No longer should a minimum standard give an individual admission to a New Zealand university as a right, and students would have to expect less tolerance of insufficient academic progress.

The second alternative, he suggested, might prevent New Zealand confusing quality with mere quantity in terms of higher education.

"But don't think that I favour the second alternative to the exclusion of the first," he said.

"The first would mean the diversion of public monies to higher education on a scale that could not be contemplated.

"The second suggests the creation of an intellectual elite. repugnant to the egalitarian traditions of the country.

Therefore a middle course must be pursued.

"Universities' building programmes must be accelerated.

"At the same time, it is the universities' duty to stretch their resources to the limit, continuing to admit all comers even though their campuses may become overcrowded."

But Maidment pointed out, if the overcrowding of the 50s was repeated in the 70s, "the sheer numbers of those to be taught would rob our libraries of their value as places of quiet study, and turn our laboratories into factories.

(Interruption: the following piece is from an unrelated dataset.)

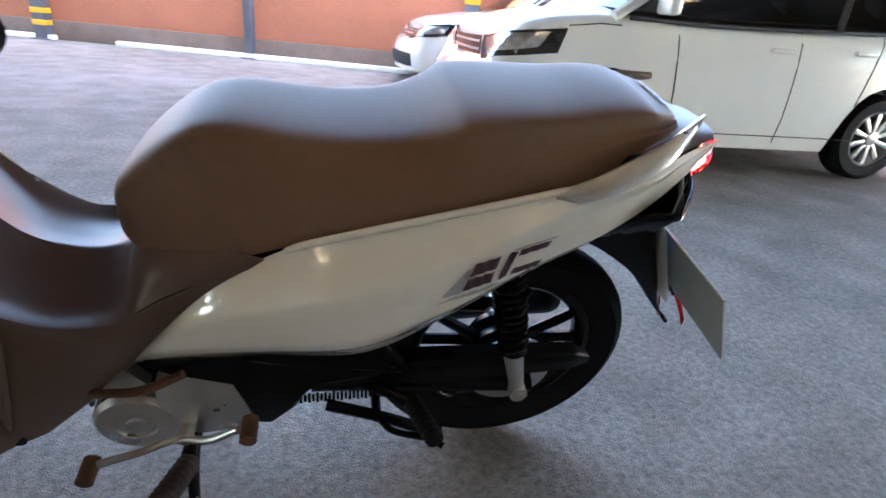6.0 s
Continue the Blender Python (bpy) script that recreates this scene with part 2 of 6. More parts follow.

"Abler staff would leave rather than become hacks, and our chances of gaining the respect of the community as a repository of talent and an inspiration to others, would disappear once more."

On the inadequacies of New Zealand's technical education facilities he said:

"Only within recent years has the vacuum between the technical colleges and universities received much notice.

"Now it has become abundantly clear that in a community, faced with the urgent task of diversifying its marketable commodities and manufacturing for export as as wide a range of products its natural forces will allow, technology is about to occupy a place of importance it has never occupied before.

"The technologist will be-come vital in our well-being."